Ygg01 / Linguini

C# Port of fluent.rs zero-copy parser
Apache License 2.0
28 stars 8 forks source link

Attributes are not parsed if they begin with a tab character #53

Closed eXplowar closed 10 months ago

eXplowar commented 10 months ago

Ffl-file with tabs for attributes:

2024-01-19_224956

Result of parsing (Linguini incorrectly identifies this as Junk):

2024-01-19_224910

Ftl without tabs (no errors, attributes were defined correctly):

2024-01-19_225124

Result of parsing:

2024-01-19_225346

Not sure if this will be correct, but my suggestion is to adjust the condition on line 400: if (_reader.TryPeekChar(out var c) && c.IsAsciiAlphabetic() || c == '\u0009')

2024-01-19_232659

Ygg01 commented 10 months ago

Result of parsing (Linguini incorrectly identifies this as Junk):

Small but important distinction. Linguini correctly identifies this as junk.

Look at https://github.com/projectfluent/fluent/issues/165

Tab was removed as valid indentation of attributes.

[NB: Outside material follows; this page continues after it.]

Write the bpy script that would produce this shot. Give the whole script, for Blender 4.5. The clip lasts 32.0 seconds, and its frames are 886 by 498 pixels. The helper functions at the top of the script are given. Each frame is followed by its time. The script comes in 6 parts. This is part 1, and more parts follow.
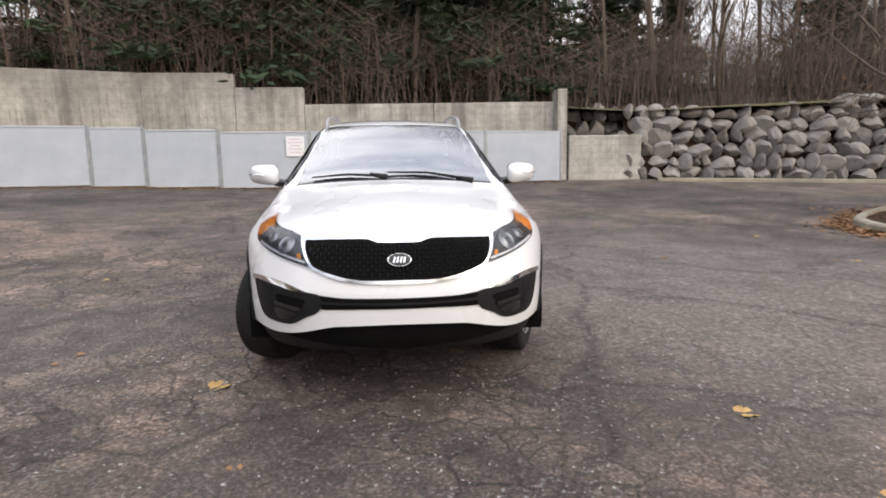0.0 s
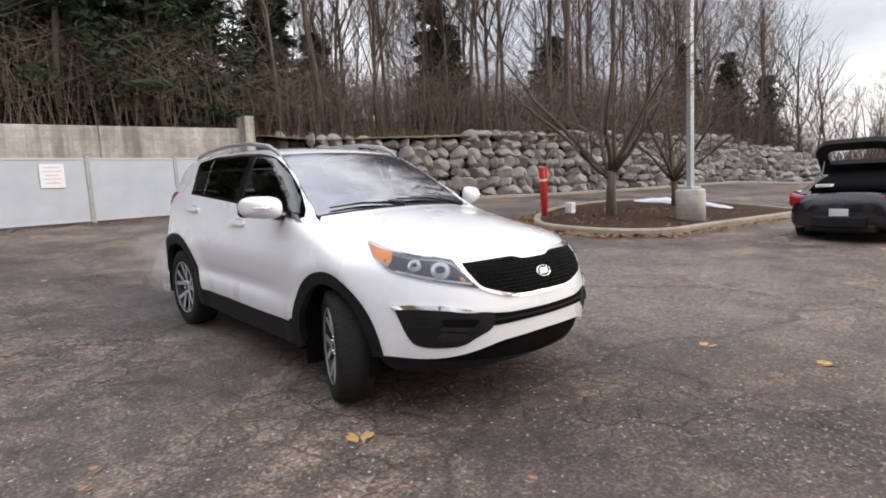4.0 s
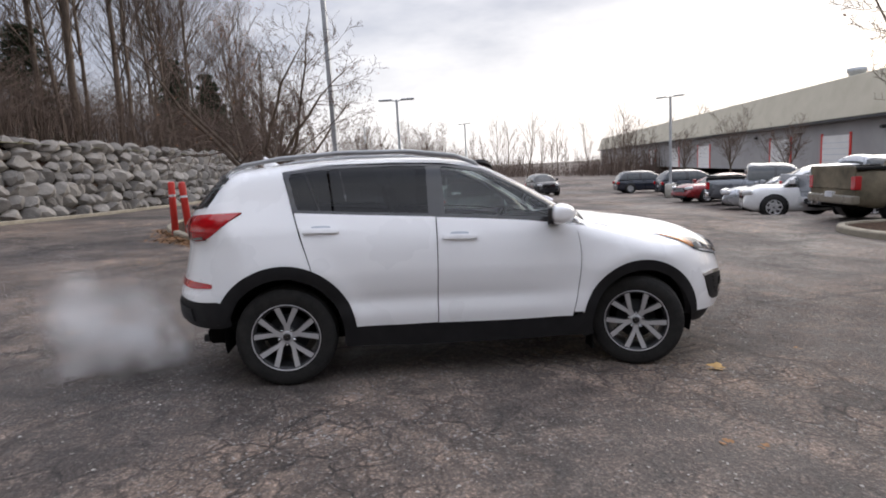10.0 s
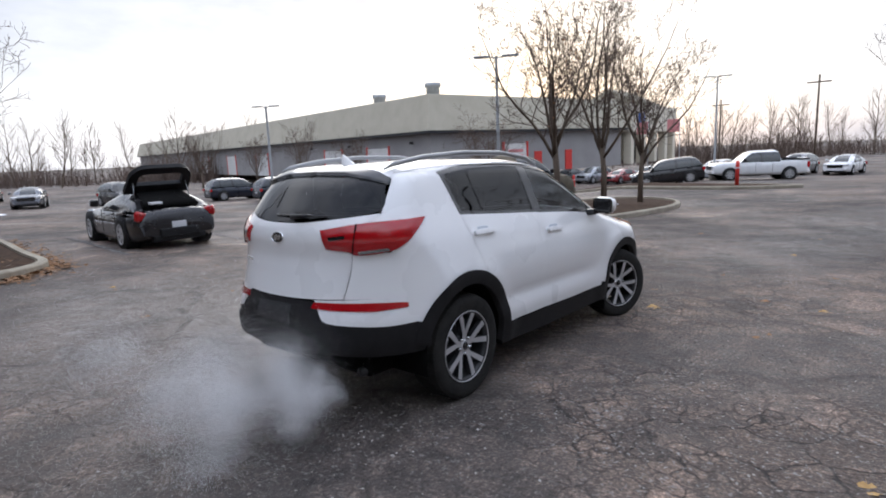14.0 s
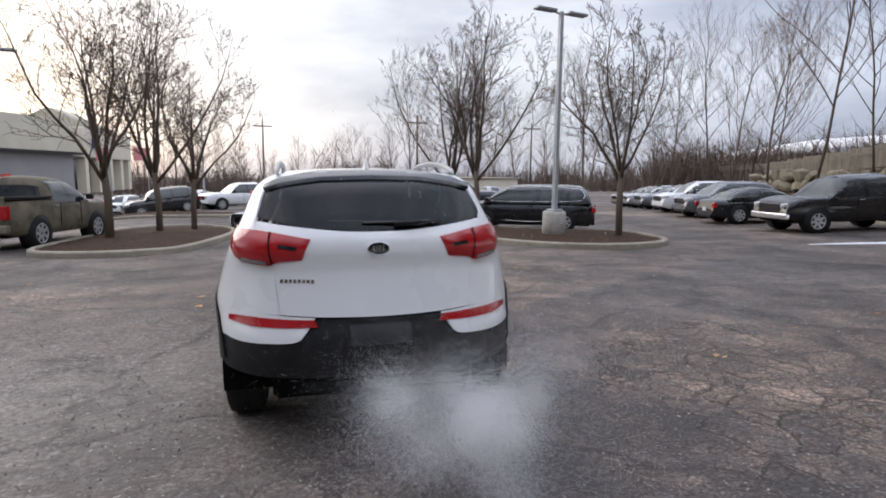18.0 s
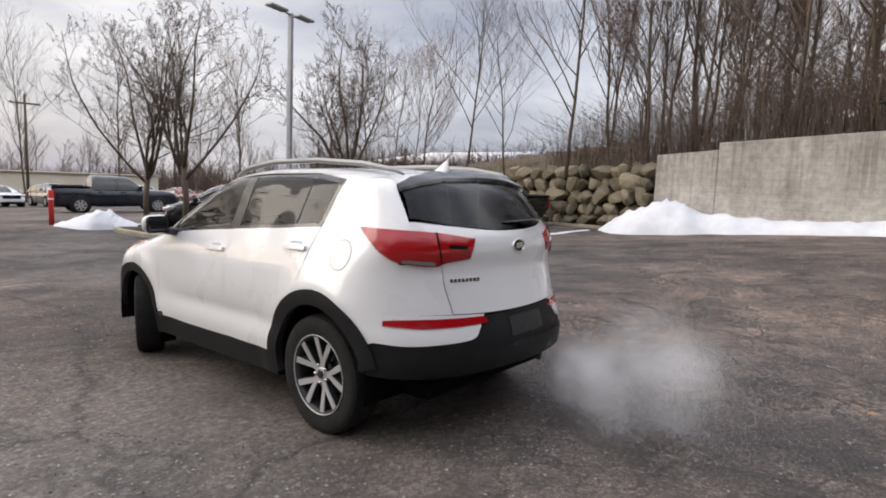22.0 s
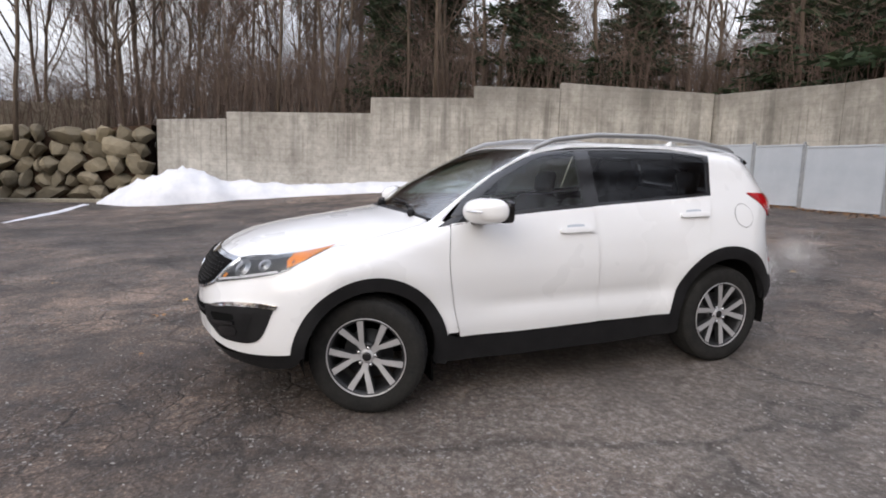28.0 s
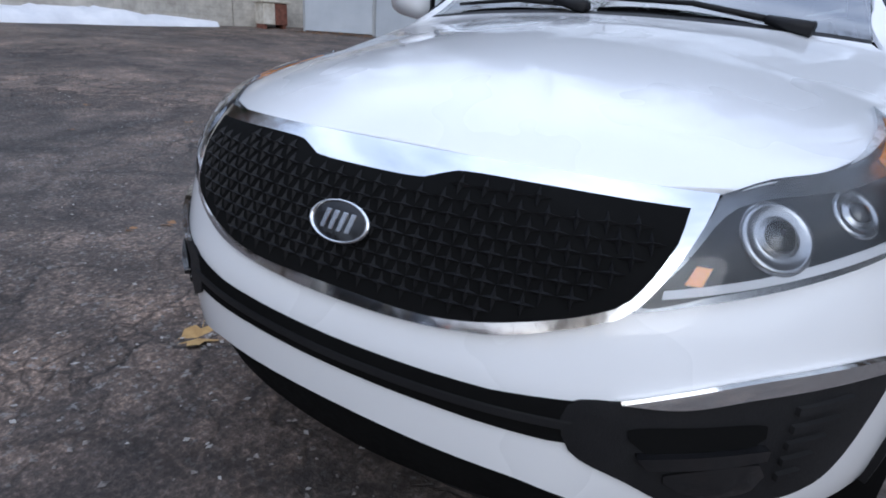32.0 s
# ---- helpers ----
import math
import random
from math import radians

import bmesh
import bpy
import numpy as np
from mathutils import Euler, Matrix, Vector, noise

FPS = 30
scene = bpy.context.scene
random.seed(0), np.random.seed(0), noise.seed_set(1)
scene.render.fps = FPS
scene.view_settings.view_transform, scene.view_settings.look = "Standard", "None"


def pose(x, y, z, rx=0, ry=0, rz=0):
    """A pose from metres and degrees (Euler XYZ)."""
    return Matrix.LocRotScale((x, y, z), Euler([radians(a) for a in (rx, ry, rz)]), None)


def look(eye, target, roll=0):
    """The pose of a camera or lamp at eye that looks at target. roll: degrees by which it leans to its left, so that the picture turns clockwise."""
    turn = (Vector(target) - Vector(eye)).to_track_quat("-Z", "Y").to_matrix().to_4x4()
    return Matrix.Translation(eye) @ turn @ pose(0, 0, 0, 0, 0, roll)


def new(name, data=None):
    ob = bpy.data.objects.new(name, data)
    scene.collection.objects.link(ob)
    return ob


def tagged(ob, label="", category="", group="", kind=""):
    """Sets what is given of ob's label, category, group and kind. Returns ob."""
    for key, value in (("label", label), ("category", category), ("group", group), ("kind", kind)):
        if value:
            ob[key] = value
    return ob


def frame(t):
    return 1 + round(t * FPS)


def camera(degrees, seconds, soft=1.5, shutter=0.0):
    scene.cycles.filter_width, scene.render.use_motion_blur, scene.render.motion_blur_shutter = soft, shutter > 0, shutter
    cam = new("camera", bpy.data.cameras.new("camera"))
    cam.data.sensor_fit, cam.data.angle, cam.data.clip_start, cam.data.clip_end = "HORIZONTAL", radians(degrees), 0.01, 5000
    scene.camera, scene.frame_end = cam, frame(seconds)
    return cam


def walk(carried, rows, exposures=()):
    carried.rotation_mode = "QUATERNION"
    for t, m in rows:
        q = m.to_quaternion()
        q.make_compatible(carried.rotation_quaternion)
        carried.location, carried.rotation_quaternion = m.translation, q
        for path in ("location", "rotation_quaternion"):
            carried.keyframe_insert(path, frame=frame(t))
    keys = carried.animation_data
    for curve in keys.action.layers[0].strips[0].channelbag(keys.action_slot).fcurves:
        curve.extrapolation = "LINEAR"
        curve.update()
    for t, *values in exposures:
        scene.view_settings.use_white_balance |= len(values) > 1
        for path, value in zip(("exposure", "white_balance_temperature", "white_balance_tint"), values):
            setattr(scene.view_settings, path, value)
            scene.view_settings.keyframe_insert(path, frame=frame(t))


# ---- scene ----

Further proof is the Fluent spec: https://github.com/projectfluent/fluent/blob/feffc720fa5d5621a703f42731d709e216fc6730/spec/fluent.ebnf#L32

Attribute           ::= line_end blank? "." Identifier blank_inline? 

/* Whitespace */
blank_inline        ::= "\u0020"+
line_end            ::= "\u000D\u000A"
                      | "\u000A"
                      | EOF
blank               ::= (blank_inline | line_end)+

So an attribute is a rule that says \n then OneOrMore('\n' or ' ') then . then identifier.

You would need to have U+0009 (tab) character to appear somewhere in blank definition. In fact, it doesn't.

By complying with this request we would be diverging from Fluent spec too much, for little gain.

eXplowar commented 10 months ago

Thanks for the answer, we'll know ;)

Ygg01 commented 10 months ago

Thanks for the answer, we'll know ;)

What you can do is fix files to use spaces or fork Linguini.Syntax for your own usage. But then not sure how that would work with Nuget.